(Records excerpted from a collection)

• • • • • • •

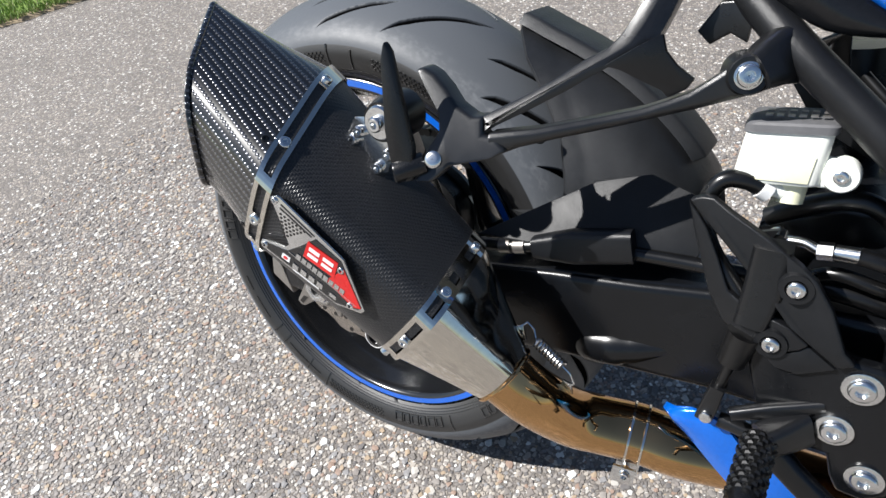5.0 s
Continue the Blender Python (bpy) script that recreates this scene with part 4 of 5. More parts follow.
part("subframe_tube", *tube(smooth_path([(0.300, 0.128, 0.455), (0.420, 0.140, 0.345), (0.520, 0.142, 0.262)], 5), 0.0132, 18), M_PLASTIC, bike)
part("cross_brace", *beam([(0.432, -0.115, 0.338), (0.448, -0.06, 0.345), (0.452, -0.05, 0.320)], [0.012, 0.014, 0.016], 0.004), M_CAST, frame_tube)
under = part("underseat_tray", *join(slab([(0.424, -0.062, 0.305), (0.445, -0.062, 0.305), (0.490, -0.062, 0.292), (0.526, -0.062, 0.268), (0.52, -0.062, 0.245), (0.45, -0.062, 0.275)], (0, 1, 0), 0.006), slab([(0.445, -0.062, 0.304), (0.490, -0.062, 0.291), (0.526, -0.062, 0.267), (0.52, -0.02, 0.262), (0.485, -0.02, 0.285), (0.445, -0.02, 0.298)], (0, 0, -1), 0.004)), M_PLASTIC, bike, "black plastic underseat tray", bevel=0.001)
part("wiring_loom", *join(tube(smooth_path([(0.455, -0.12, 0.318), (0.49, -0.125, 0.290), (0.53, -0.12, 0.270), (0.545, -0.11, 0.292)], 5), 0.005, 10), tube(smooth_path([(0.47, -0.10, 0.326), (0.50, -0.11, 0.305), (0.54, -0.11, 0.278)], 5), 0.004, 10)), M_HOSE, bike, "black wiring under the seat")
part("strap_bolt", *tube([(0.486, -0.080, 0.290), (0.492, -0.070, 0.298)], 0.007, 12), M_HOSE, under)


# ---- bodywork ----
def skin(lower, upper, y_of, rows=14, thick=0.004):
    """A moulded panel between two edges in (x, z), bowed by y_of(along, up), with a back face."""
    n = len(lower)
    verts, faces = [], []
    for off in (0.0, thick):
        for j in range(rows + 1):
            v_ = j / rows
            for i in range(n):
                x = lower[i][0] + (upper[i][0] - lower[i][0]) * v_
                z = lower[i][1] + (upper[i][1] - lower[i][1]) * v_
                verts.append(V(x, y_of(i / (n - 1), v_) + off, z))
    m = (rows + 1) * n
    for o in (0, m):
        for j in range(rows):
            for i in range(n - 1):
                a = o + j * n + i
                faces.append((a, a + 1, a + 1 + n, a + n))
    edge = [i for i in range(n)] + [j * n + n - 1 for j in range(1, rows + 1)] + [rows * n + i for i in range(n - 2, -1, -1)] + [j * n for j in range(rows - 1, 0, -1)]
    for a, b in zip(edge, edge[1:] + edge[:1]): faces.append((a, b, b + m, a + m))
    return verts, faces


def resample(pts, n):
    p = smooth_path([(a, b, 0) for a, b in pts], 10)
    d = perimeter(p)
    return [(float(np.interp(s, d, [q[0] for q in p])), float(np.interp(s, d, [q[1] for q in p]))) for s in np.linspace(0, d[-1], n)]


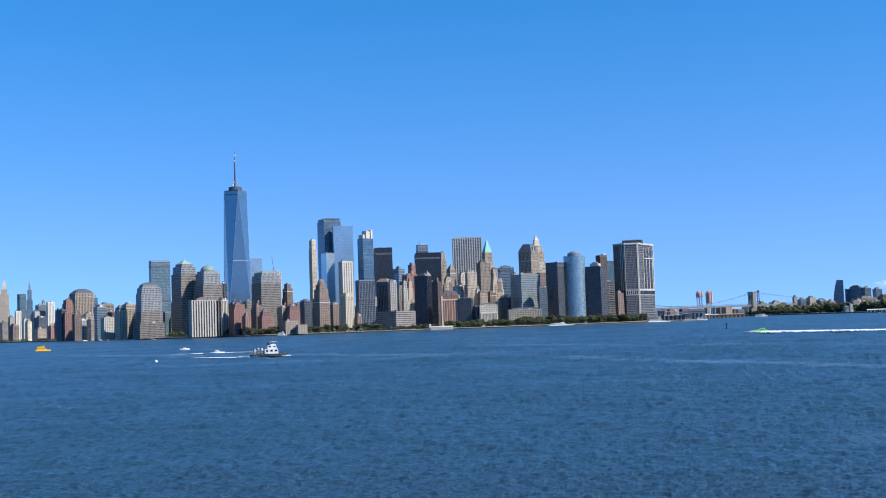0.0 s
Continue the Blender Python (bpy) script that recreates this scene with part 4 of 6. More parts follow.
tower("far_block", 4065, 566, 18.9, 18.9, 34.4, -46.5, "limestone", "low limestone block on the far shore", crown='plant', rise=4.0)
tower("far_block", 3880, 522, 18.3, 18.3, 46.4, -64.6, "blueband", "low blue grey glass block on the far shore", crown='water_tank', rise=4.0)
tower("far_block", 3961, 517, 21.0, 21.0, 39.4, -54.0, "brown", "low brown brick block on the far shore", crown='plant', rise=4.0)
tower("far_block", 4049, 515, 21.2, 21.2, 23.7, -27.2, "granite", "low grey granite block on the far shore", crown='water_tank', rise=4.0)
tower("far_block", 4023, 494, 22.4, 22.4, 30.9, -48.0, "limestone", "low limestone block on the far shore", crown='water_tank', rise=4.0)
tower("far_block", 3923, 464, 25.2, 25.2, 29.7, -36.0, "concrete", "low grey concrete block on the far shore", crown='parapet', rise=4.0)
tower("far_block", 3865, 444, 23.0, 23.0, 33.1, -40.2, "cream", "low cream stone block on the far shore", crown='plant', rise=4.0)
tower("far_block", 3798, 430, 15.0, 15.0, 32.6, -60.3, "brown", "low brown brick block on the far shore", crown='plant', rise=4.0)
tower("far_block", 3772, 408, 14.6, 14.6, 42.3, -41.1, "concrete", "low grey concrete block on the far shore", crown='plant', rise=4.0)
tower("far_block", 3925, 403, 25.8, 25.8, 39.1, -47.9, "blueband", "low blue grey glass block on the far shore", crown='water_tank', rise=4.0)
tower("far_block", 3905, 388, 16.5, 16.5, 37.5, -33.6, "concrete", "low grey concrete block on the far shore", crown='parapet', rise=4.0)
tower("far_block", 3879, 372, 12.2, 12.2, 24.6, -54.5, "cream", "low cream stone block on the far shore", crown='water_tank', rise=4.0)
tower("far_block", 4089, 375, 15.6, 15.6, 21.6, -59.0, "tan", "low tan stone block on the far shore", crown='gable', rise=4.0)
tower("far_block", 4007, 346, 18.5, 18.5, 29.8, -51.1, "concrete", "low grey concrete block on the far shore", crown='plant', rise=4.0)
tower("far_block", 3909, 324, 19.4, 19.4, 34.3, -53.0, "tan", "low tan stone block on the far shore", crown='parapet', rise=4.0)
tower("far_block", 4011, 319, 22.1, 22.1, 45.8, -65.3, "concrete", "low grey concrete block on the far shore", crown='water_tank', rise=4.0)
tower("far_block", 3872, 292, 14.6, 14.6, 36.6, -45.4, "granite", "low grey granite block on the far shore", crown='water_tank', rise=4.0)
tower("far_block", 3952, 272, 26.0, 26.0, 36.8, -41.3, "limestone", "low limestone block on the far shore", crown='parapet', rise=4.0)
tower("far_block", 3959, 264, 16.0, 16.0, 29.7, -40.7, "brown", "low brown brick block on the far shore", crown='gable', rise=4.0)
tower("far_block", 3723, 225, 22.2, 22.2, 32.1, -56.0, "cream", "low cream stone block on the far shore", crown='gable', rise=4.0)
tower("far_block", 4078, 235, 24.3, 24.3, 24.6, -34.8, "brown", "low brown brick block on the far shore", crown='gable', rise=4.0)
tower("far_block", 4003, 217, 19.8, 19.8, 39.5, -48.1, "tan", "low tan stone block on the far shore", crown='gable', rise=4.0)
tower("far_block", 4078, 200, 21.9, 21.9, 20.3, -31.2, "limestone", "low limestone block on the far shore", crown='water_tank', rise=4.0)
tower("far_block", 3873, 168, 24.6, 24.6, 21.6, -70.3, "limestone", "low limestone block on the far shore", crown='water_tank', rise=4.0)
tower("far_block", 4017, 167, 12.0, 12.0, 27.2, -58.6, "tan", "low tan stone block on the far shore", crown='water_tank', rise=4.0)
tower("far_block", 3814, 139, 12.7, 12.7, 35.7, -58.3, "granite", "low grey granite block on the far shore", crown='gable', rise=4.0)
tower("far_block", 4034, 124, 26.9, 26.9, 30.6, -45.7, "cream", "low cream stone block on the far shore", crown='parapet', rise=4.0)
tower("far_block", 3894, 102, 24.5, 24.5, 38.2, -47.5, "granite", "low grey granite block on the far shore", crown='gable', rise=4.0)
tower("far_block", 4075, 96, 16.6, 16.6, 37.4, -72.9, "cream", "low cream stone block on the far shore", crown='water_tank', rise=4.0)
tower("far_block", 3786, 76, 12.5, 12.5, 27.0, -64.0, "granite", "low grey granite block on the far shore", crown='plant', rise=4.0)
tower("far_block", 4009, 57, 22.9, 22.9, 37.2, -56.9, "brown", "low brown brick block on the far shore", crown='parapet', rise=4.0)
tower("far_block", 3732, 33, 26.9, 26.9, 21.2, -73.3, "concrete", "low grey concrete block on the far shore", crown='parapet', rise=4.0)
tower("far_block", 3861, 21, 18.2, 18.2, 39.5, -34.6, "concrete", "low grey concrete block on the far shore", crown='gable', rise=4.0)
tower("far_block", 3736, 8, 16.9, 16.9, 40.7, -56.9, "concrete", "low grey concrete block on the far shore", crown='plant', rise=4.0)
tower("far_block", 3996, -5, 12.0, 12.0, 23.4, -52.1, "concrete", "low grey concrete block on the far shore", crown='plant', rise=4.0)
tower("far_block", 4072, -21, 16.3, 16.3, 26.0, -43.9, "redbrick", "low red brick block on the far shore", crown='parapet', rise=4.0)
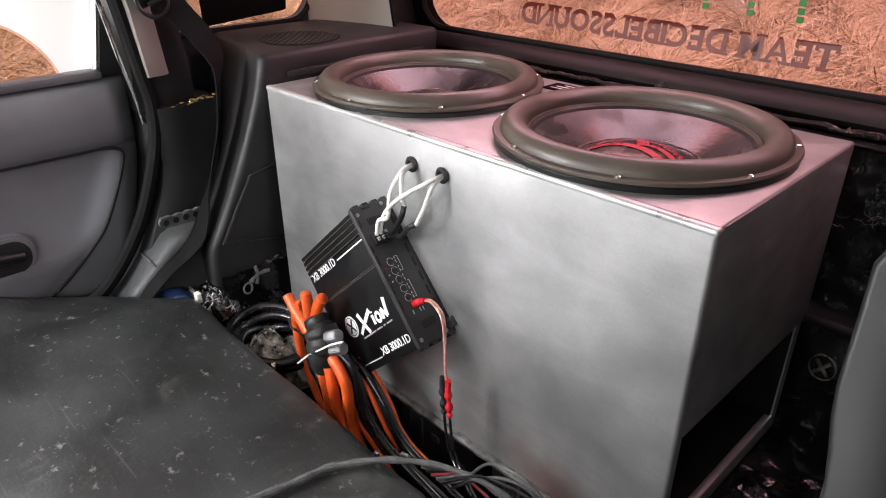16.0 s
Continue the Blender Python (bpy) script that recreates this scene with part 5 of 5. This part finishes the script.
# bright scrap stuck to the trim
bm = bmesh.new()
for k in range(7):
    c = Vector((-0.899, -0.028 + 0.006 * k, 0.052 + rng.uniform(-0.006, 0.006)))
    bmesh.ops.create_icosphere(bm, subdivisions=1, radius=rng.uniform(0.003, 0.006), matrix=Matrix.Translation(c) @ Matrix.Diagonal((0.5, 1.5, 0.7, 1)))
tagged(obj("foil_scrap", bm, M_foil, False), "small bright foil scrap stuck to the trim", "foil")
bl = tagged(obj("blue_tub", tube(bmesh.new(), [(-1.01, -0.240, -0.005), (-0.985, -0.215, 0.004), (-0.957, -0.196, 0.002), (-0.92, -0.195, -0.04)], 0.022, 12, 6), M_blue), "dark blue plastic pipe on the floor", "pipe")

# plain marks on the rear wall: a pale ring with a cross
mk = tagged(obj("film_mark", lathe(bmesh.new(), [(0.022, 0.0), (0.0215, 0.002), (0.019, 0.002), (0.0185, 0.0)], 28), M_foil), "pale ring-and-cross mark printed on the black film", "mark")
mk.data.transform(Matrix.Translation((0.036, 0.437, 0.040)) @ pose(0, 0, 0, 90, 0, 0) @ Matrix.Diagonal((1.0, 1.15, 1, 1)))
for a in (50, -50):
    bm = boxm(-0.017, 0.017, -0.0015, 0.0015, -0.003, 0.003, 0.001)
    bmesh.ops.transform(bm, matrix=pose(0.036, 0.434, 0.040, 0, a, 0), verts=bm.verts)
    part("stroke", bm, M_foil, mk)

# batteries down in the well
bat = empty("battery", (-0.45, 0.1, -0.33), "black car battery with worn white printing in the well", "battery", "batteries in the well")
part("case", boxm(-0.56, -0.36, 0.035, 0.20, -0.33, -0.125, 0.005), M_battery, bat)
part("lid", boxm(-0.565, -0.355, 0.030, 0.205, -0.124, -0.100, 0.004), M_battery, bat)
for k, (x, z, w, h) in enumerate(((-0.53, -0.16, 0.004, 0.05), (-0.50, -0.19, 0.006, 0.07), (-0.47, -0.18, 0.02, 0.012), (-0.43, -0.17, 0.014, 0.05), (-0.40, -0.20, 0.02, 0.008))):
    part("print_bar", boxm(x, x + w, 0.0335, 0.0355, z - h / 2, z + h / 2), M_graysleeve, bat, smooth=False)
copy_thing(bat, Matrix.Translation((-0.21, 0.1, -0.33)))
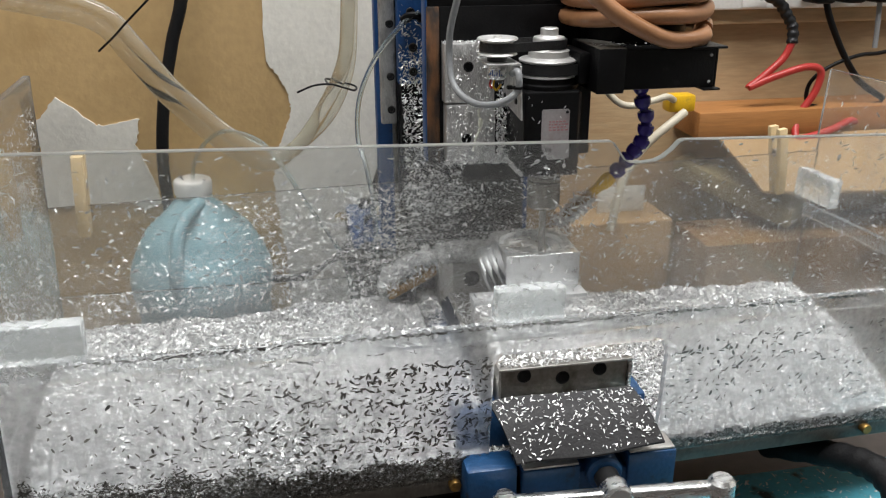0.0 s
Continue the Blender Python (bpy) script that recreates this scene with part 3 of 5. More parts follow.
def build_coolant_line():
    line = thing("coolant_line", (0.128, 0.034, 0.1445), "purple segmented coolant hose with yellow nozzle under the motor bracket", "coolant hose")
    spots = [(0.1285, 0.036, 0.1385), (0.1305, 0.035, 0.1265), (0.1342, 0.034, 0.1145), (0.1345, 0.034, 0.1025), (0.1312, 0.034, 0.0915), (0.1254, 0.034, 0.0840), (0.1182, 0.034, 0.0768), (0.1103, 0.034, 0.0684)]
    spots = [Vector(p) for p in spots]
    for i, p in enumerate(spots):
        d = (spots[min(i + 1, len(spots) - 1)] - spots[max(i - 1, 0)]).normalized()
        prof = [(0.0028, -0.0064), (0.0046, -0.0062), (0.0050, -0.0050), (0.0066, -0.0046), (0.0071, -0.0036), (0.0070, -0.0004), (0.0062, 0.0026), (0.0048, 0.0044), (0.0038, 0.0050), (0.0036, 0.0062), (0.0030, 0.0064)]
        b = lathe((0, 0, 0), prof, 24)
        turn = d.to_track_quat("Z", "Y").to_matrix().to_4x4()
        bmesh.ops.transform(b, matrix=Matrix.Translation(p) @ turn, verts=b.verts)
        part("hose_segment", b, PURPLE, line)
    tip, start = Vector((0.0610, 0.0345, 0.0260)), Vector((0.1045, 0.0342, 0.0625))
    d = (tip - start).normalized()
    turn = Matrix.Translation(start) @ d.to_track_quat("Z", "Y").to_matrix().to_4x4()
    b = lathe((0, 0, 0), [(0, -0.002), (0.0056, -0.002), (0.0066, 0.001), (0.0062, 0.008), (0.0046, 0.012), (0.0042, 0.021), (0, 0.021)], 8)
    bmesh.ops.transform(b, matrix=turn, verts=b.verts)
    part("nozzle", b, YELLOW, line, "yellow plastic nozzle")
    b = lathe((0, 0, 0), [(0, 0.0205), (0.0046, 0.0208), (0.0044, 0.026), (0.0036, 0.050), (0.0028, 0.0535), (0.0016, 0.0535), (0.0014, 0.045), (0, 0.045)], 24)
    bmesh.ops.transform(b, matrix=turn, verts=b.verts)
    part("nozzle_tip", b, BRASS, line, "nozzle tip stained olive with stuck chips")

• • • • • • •

● **INSTRUCTIONS FOR THE TASK**:
Which lines hold the word "More"? Copy each of them from the records.

● **COMPLETE ANSWER**:
Continue the Blender Python (bpy) script that recreates this scene with part 4 of 5. More parts follow.
Continue the Blender Python (bpy) script that recreates this scene with part 4 of 6. More parts follow.
Continue the Blender Python (bpy) script that recreates this scene with part 3 of 5. More parts follow.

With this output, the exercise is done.